The response from several issuers has been the same - uneasiness in the markets following the bankruptcy of Lehman Brothers, Bank of America's buyout of Merrill Lynch and the federal takeover of American International Group is cause for concern, enough so for deals to be postponed.

Some market sources are holding onto hope that the sector returns to normalcy - but with issuers hesitant to hit the market, they're sitting on the sidelines.

Issuers have postponed more than $7 billion in fixed- and variable-rate bonds since the market shakeup.

"We're all sitting around waiting to hear," a sellsider said after an Oregon sale was postponed, along with other issues across the country. "Let's just hope it returns to some normalcy. Things have a tendency to go back and return to calm, but it's a whole new brave world."

Waiting until October, November

Offerings planned for mid-September have now been pushed back to October and even November.

"Investors right now are in more of a wait-and-see attitude and a couple of deals have been taken off the table just because there hasn't been investor interest [after] the events over the last few days," said another source.

Smaller firms may cushion business

So what will the landscape look like once all the buyouts and bailouts are completed?

"It's hard to say," said one sell-side source reached Friday.

"I don't think anything on this scale has ever happened before, so it's hard to go on experience.

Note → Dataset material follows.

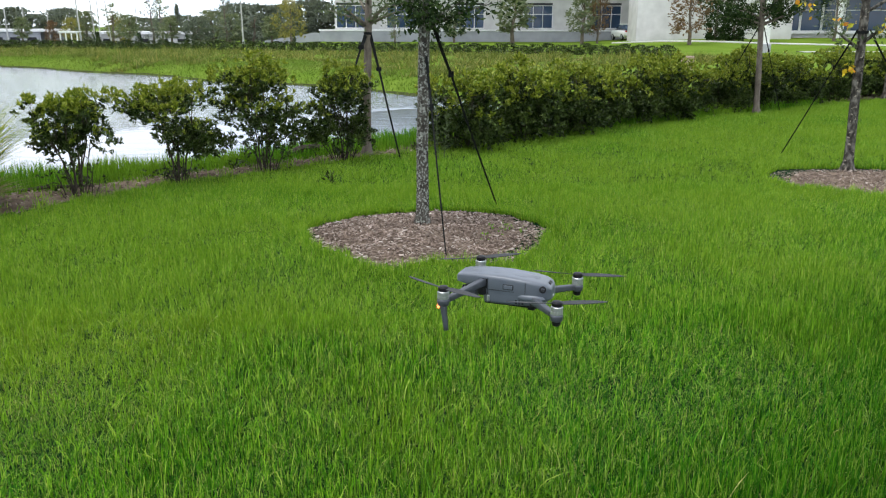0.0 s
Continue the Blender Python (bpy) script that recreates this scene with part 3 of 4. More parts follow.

I have a feeling everything is going to be fine.

"There are enough boutiques out there that it probably won't shake things up too badly. It's just going to take time for things to settle back down and for everyone to get back to business."

Defaults a worry

Other market insiders say they're less concerned about the number of underwriters out there for muni offerings than they are about the continued fallout from the subprime mortgage fiasco that nearly crippled bond insurance companies earlier this year.

"My big concern," said a source at a major underwriter, "is that we'll be seeing more defaults. We've gotten close to some major defaults already this year. Bond insurance is becoming worthless and when an issuer falls on hard times, defaults happen."

Jefferson County, Ala., nearly defaulted on $3.2 billion in bonds for its sewer system earlier this year. The county is in the process of filing for bankruptcy and is embroiled in a lawsuit with Financial Guaranty Insurance Co. and Syncora Guarantee Inc.

Higher yields are silver lining

Municipal bonds have gotten riskier, however, and this may bring rewards to muni investors, noted the source.

"Munis are risky now and yields are also high, so that's good news for investors at least," he said.

"The muni market is never going away. There will always be issuers who need capital, there will always be investors who want to make a solid yield, tax free, and there will always be underwriters to sell them.

"The landscape has changed before and it will change again. That's irrelevant at the end of the day."